We actually use "the number of threads the software will use" as a differentiating feature between different levels of the software, because time really is worth money, so the investment can pay off financially as well in a way that it didn't when customers could make your software faster just by buying a new PC. Porting it to 64 bits is another option that could massively clean up the code and invalidate all the design decisions you made back then. (We haven't yet because 4 GB -- the amount available to 32 bit Windows apps under a 64 bit OS -- is enough most of the time and we'd still have to support a 32 bit version anyway, but it's a dream I have.)

>>The problem is that as soon as you made the decision to rely on undefined behaviour
>>rather than rolling your own the risk was always there.
>
>OK. Here's an implementation of malloc() that satisfies
>the specification:
>
>char* malloc(size_t n)
>{ return NULL; }
>
>So frankly, anybody who uses malloc() at all is "relying
>on undefined behavior".

No. On a conformant implementation you can build an entire program around the assumption that malloc() either returns NULL or the address of the start of a block of memory at least as large as requested, suitably aligned that it can be assigned to a pointer to any type of of object, and then used to access such an object or an array of such objects in the space allocated, and that is disjoint from all other objects, and you will not be relying on undefined behaviour at all.

There are non-conformant systems that don't actually guarantee that you can actually use the memory successfully allocated, and may kill you (or even some other process) with prejudice at any time if you try to, but that's besides the point because it doesn't invalidate the above, and doesn't affect me because Windows isn't one of them. :-)

>And back around 1999, when we were figuring out how to
>get processes with up to 3.7GB of user-space heap on
>32bit Solaris, the "undefined behavior" of malloc was
>a real problem that we had to get round. It didn't
>want to give you more than 2GB.

I'm a little bit confused. I thought you were relying on particular undefined behaviour, not that the behaviour was unsuitable?

Our software has to cope with up to 10 GB of data under 32-bit Windows (which generally means 2 GB virtual address space and memory allocations starting to fail around the 1.5-1.7 GB mark) and so we have had to handle memory management and paging of some of our data for a long time already, particularly because the paging algorithm is far from optimal for our workload.

>I don't see a lot of point in everyone trying to second-
>guess all the decisions without knowledge of the context.
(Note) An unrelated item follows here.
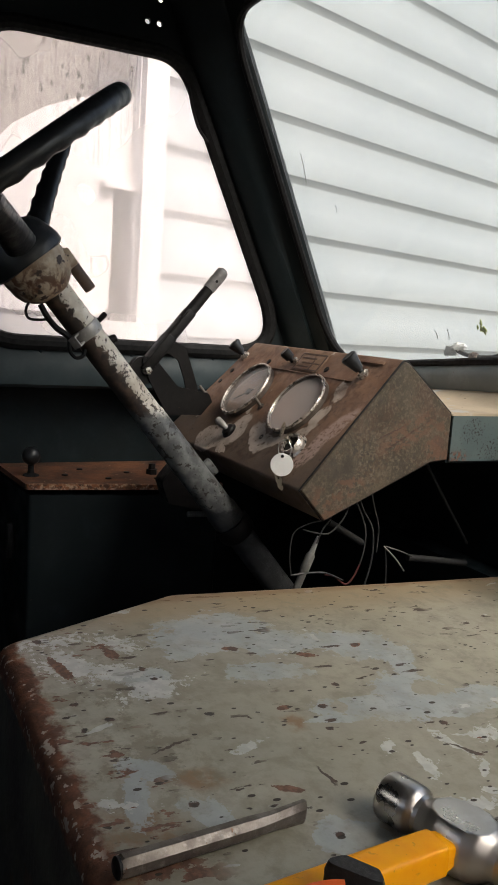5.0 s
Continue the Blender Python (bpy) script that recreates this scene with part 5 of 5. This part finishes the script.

As I keep saying, I'm not.

>>And if you're using C++
>>the allocator needn't be complete and general-purpose, it can be a special-case
>>allocator just for a particular class, tuned to the actual usage patterns of that class.
>
>Been there, tried that: not a good idea when you're tight
>on space. You can't afford the fragmentation of having
>many different allocators each maintaining its own
>separate pool.

Fair enough.

We actually came across a problem in the last couple of months where some data types not using our own explicit memory management (because it never gets large enough to warrant our attention) started failing to allocate memory only after 24 hours of runtime or so, despite there being huge amounts of physical and virtual address space still available.

We ended up concluding that fragmentation of the virtual address space must have been responsible (even though the allocation was failing on a tiny allocation, less than 10 MB) because stepping through the code showed it failing on the underlying Windows call (MS provides the CRT sourcecode so you can see where it goes) and I couldn't think of any other explanation.

Our solution, after trying a few different things to reduce fragmentation, was to give up and simply unload the entire project, clean up all memory, and then reload it again and continue on. Not pretty, but it only takes a few seconds and it works.

>>The second one is worth thinking about, because for certain operations a big, complicated,
>>high-interlinked set of data structures can look just like a set of completely independent
>>and easily partitioned sets of data, while for other operations the exact same set
>>of data structures cannot be partitioned.
>
>Sure. Shared data that's read-only for the duration of
>an operation is no problem. Shared data that gets written
>is a big problem.

In general, although some sharing can be managed reasonably and tricks like double-buffering can help if you can afford the memory.

>Anyway, my current opinion is that most of the operations
>that could safely be parallelized with threads can
>more easily be parallelized with an approach based on
>copying data to separate heavyweight processes, which has
>the great benefit of *guaranteeing* that nobody messes
>around with shared data in ways that make it buggy or
>unrepeatable. I realize that's not the dominant view:
>I'm not afraid to be a little unconventional.

The problem with that is the overhead of copying data into different processes rules out a whole class of worthwhile operations that could be profitably threaded.

That's why I specifically mentioned "operations" and "sub-operations". The operation can easily have many interleaved parallel and serial suboperations, and having to coalesce all that data for each serial portion then copy it back out again for each parallel portion simply wouldn't be worth it in many cases.

But if you can split it into separate processes then of course that's the ideal, simplest possible case. It's just that those cases aren't common enough that we can ignore the others, even if they do require more effort.

>>Not in this case, no. In fact, I wouldn't have bothered with the trie-sort experiment
>>for that very reason. :-)
>
>Yes. I'm interested in the trie data structure for some
>possible applications other than sorting, so this was
>partly a way to get familiar with that.

Fair enough.

>>but at slightly different locations on the surface. Assuming the point cloud is
>>dense with respect to the level of detail on the surface that is required, precise
>>locations don't matter, and if it's not dense enough, then you've planned
>>it wrong because you don't know where the points will be even in the deterministic, single-threaded case.)
>
>Yes. In this case it makes sense for you. As a general
>rule, programs with non-repeatable behavior are a huge
>pain in the ass. When the payoff is big enough to
>justify the high cost of dealing with non-repeatable code,
>it *can* be a good choice.

Of course. But that particular operation is the only one with non-deterministic results in our code, and the reason it is non-deterministic is very closely related to the fact that the precise values don't matter. (I don't mean this in the trivial way -- i.e. that we allowed it to be non-deterministic because it was OK to do so -- but because even in the serial case the output is non-deterministic in a particular case, but it just happens to always give the same output on every run. There is nothing special about the particular output it gave on that run.) For all the other operations the results are repeatable, even if the runtime behaviour (i.e. the precise interleaving of operations) is not.